Wall Street applauded Friday's reports that cable giants Comcast (CMCSA) - Get Report and Time Warner (TWX) are closing in on an $18 billion deal for Adelphia.

The tentative deal would give Adelphia's creditors $12 billion in cash and a stake in a new combined venture between Time Warner and Adelphia valued at around $6 billion, according to media reports.

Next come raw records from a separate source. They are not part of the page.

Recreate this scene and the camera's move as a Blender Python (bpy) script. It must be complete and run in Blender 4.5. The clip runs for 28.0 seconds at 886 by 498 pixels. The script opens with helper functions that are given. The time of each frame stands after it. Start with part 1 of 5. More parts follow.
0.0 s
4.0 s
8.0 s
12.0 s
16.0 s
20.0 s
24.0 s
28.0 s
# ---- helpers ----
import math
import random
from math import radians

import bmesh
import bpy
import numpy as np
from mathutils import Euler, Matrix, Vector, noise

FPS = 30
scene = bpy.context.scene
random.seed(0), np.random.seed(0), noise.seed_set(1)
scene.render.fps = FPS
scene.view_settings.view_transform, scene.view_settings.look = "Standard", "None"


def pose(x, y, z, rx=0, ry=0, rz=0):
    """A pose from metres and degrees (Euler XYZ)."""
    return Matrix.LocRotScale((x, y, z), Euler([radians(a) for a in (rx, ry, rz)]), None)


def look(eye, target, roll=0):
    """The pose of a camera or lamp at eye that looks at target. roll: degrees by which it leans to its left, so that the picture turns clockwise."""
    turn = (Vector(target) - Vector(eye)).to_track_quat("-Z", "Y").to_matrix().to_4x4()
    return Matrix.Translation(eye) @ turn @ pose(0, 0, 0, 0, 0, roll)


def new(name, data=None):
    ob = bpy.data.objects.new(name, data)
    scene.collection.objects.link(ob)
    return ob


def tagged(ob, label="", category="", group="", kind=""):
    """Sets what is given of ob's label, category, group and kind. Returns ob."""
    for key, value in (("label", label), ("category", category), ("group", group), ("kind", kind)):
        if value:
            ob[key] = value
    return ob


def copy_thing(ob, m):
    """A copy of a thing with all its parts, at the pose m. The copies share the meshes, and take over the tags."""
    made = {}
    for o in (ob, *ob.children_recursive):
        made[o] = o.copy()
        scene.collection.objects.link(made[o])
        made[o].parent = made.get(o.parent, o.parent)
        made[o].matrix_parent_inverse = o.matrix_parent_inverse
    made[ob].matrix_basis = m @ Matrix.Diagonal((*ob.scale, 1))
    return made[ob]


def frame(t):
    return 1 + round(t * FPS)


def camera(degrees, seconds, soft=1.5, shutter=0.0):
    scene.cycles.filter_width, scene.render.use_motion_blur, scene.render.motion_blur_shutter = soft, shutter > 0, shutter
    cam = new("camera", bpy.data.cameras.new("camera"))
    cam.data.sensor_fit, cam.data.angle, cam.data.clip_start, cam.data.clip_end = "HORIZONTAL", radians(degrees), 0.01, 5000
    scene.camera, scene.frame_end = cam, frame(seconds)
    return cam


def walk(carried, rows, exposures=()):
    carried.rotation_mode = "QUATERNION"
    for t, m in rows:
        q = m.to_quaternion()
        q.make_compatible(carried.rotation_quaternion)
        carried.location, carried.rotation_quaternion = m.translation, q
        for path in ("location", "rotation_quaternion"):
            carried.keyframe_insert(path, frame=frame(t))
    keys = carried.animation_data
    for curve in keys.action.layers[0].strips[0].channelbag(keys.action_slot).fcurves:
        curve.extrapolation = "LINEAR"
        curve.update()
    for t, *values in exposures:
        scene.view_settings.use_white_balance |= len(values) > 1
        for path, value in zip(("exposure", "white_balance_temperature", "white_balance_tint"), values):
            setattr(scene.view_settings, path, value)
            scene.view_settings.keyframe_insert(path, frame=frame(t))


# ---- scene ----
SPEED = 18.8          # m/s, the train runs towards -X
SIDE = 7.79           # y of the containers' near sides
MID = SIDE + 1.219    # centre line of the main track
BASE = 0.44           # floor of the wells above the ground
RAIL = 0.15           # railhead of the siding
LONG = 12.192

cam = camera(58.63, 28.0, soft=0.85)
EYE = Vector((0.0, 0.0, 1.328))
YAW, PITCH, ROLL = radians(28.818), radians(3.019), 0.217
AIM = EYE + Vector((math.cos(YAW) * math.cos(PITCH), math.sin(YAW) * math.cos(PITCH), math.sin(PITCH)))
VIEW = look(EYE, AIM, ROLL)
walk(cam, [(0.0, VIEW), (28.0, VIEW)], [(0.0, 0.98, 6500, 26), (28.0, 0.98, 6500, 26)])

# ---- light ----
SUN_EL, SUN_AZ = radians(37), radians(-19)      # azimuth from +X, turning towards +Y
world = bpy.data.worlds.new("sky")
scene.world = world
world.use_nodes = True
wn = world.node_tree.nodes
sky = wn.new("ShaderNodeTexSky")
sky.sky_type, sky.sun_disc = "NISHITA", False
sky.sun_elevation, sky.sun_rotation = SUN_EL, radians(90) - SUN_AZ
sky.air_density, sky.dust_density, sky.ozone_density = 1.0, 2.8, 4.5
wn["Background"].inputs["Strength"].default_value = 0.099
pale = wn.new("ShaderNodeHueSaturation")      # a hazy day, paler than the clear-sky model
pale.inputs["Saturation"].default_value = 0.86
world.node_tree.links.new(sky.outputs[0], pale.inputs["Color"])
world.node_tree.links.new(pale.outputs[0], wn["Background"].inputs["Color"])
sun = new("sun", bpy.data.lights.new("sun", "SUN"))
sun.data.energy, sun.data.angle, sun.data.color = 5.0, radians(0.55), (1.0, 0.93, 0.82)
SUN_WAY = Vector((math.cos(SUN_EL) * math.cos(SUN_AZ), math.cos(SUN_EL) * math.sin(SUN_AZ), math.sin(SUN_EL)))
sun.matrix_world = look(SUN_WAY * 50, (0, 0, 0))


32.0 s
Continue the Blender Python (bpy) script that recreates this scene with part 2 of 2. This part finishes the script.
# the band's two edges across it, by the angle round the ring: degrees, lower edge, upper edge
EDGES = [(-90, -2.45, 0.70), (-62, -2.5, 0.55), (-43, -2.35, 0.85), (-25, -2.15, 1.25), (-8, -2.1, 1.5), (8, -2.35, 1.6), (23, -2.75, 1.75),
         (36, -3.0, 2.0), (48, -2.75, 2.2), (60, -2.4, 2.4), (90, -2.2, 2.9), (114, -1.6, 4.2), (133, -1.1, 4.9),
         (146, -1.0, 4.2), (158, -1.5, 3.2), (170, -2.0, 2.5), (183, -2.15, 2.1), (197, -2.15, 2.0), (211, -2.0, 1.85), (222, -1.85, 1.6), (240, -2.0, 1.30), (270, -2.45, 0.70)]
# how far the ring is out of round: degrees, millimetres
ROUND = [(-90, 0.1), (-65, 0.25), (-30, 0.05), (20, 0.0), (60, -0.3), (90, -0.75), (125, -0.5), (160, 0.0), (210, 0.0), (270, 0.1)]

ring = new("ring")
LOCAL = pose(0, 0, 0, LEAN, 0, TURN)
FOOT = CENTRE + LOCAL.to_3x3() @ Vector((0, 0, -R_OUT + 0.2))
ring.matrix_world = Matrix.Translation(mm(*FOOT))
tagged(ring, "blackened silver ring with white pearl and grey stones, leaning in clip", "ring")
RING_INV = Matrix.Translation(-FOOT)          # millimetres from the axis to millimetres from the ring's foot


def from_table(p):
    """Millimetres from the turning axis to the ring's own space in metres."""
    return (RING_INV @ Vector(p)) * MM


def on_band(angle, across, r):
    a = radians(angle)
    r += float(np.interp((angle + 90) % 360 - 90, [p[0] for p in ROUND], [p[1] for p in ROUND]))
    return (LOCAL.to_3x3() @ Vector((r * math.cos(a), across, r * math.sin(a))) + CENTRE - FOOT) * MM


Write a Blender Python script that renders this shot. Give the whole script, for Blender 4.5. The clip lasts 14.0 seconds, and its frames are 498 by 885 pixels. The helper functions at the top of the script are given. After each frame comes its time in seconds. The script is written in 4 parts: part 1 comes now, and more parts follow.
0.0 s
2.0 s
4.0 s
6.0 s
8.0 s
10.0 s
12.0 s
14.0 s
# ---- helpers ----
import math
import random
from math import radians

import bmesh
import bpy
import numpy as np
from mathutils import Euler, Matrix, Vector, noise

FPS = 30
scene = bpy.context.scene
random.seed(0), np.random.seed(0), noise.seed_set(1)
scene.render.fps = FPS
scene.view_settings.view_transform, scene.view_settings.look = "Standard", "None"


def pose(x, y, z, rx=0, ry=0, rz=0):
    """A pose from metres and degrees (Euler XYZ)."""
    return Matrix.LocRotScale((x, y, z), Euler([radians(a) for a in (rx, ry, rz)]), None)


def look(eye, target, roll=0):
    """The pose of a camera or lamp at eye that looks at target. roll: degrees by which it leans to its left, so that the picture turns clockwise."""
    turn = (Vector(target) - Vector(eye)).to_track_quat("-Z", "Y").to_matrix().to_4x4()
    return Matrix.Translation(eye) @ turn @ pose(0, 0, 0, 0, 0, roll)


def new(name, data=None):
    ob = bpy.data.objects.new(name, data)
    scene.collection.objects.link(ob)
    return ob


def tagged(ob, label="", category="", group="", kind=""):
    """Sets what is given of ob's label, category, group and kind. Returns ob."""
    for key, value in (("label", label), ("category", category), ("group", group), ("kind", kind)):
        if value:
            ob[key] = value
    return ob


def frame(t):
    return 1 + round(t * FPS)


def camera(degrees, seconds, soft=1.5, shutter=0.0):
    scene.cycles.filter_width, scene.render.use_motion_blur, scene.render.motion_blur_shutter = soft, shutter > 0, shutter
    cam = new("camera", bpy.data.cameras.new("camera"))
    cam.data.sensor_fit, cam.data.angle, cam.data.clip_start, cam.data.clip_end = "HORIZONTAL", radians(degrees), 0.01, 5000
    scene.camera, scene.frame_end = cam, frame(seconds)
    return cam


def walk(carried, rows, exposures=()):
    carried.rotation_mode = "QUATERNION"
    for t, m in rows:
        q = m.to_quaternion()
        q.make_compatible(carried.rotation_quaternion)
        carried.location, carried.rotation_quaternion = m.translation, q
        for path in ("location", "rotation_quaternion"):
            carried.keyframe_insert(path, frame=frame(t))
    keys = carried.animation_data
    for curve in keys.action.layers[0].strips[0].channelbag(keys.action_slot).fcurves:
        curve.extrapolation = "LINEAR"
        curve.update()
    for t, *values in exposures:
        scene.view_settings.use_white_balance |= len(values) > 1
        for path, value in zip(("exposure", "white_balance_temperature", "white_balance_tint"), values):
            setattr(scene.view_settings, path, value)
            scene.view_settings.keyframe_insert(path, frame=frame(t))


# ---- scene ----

Comcast and Time Warner shares rose Friday as analysts and investors focused on the benefits of the two-way deal for the failed and scandal-sodden cable company. Apparently, the less-than-comprehensive $16.5 billion cash offer from

Cablevision

(CVC)

, as reported by

The Wall Street Journal

Thursday, wasn't enough to sway Adelphia's controlling interests, or force a higher offer from Comcast and Time Warner, say analysts.

"We think Comcast's stock should rise given that the offer price did not increase," writes Oppenheimer & Co. analyst Tom Eagan, who has a buy on the stock.

Analysts were also encouraged that the deal would allow Comcast to unwind its stake in Time Warner and add about 2 million Adelphia subscribers.

Comcast inherited the Time Warner stake when it acquired

AT&T Broadband

. But Comcast faced a $1 billion tax bill if it sold its Time Warner stake, which was valued as high as $8 billion.

This "allows Comcast, on a tax-free basis, to swap out is 21% stake in Time Warner for a 100% stake in roughly 2 million-to-2.25 million subscribers," writes Eagan in a research note Friday.

Cable executives have convinced many investors that

bigger is better in the broadcast industry because scale helps when negotiating lower programming costs.

Adelphia, the nation's fifth-largest cable operator, collapsed into bankruptcy in 2002 amid charges of an accounting scandal that included accusations that company founders were pilfering money for personal use.

Last year, Adelphia founder John Rigas and one of his sons, Timothy, were found guilty on fraud and conspiracy charges. Those stemmed from the commingling of the Rigas family's finances with that of the cable TV operator that the elder Rigas and his family had controlled for decades.

Adelphia had hoped to emerge from bankruptcy as a free-standing entity, but that strategy failed as creditors warmed to a buyout from Comcast and Time Warner.

Comcast shares rose 31 cents to $33.59 and Time Warner added 32 cents to $18.20. Meanwhile, Cablevision shares rose slightly on relief that its offer for Adelphia wasn't accepted.

Cablevision also moved one step further to shut down its high-definition satellite service called Voom. The board voted once again to pull the plug on the effort after company founder Chuck Dolan failed to raise enough money to finance the operation, according to several published reports.